### Task
Write out the data below in full, unchanged, minus the images.

### Collected material

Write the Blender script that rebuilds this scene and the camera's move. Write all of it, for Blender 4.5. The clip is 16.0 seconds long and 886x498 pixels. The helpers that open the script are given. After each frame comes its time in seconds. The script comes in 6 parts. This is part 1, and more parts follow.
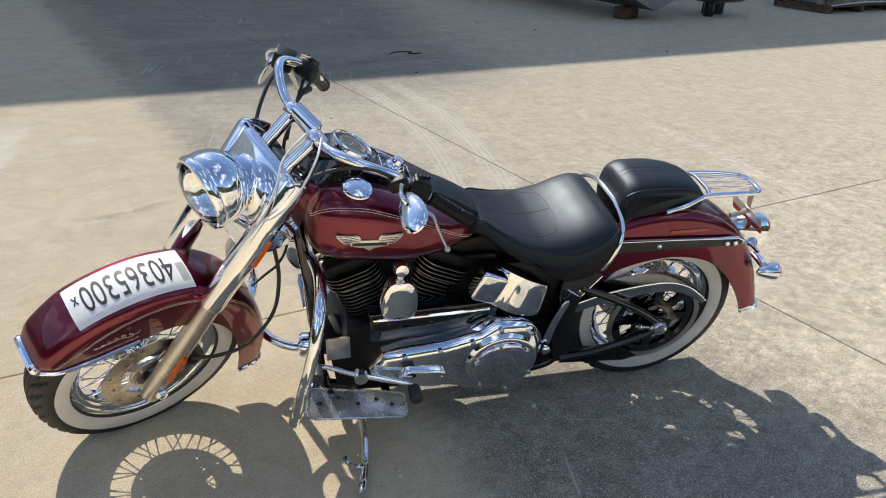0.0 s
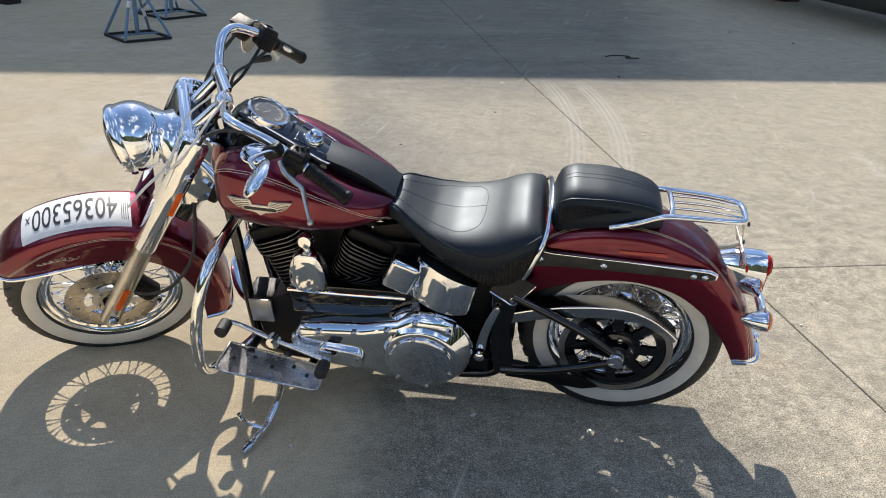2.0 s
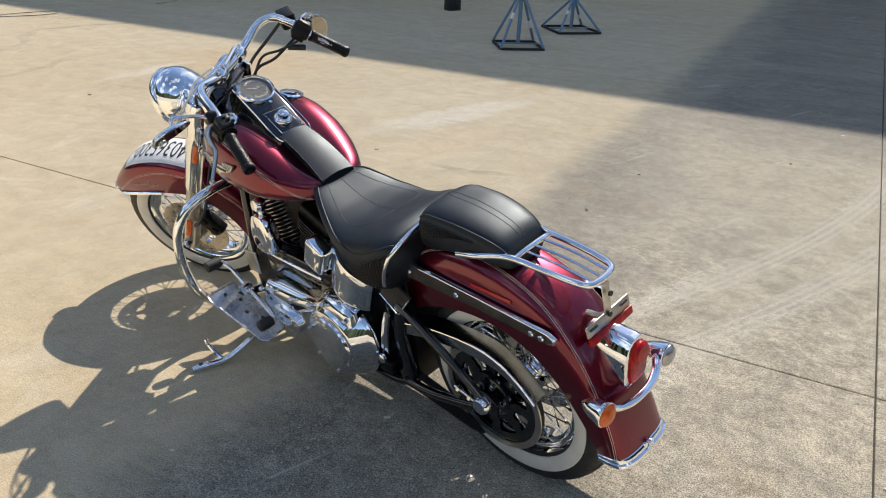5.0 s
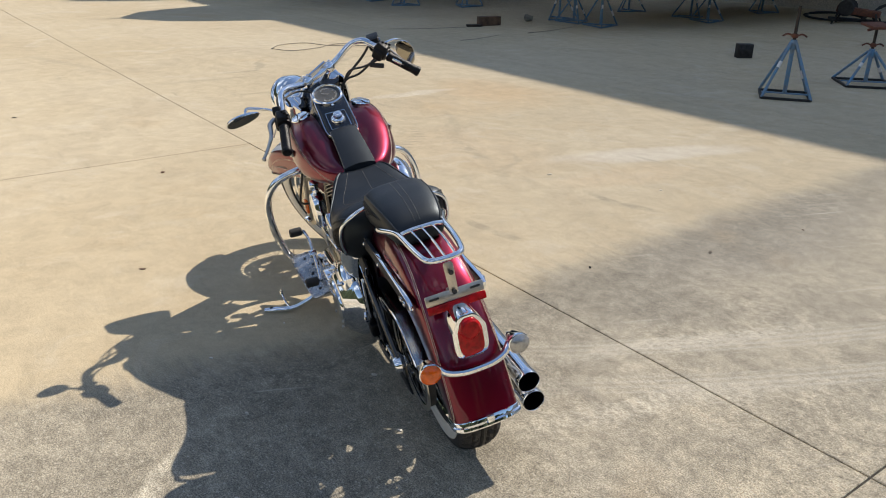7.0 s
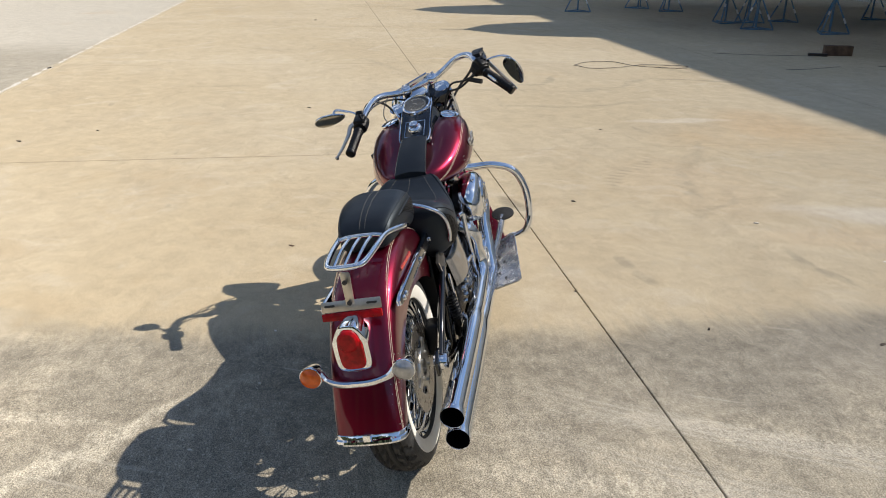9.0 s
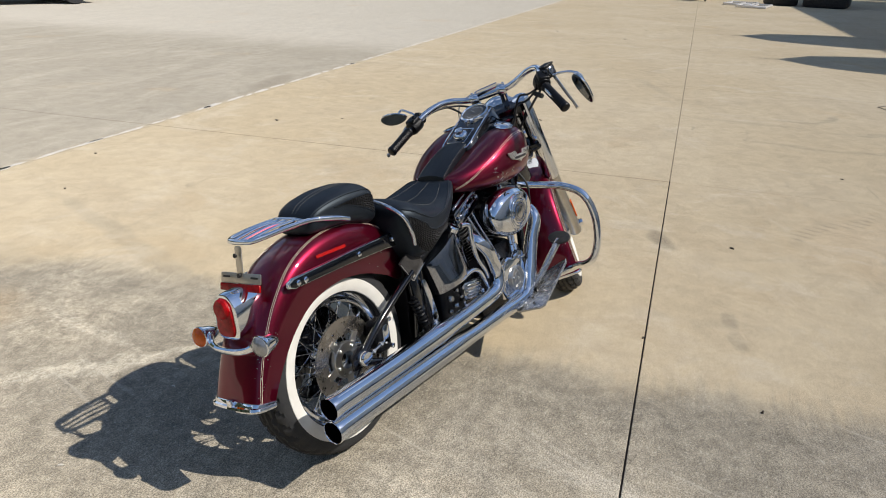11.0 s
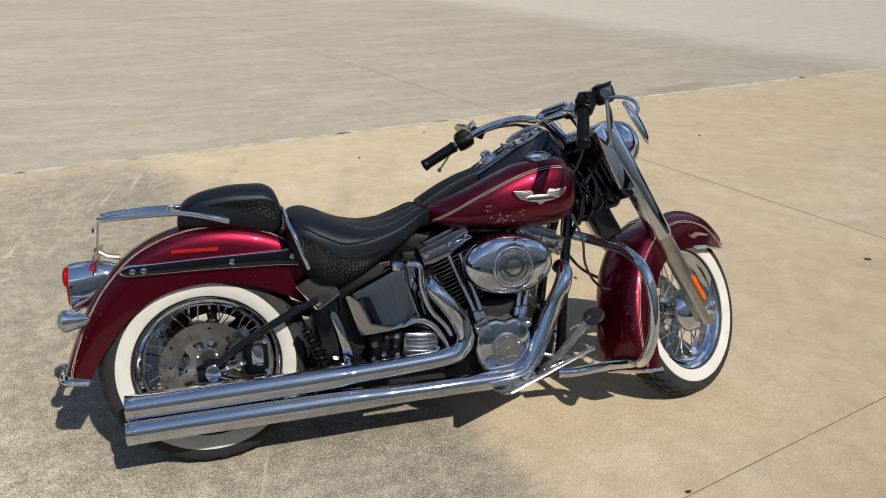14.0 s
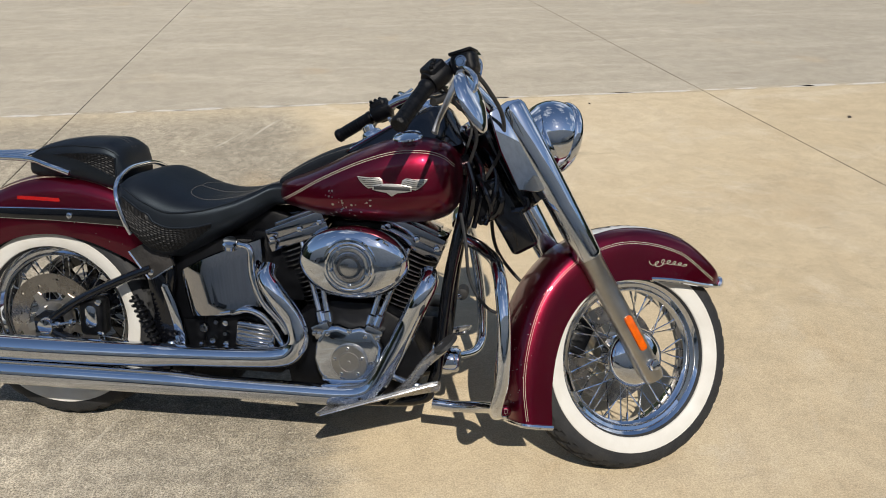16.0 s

######

### Result below
Write the Blender script that rebuilds this scene and the camera's move. Write all of it, for Blender 4.5. The clip is 16.0 seconds long and 886x498 pixels. The helpers that open the script are given. After each frame comes its time in seconds. The script comes in 6 parts. This is part 1, and more parts follow.
0.0 s
2.0 s
5.0 s
7.0 s
9.0 s
11.0 s
14.0 s
16.0 s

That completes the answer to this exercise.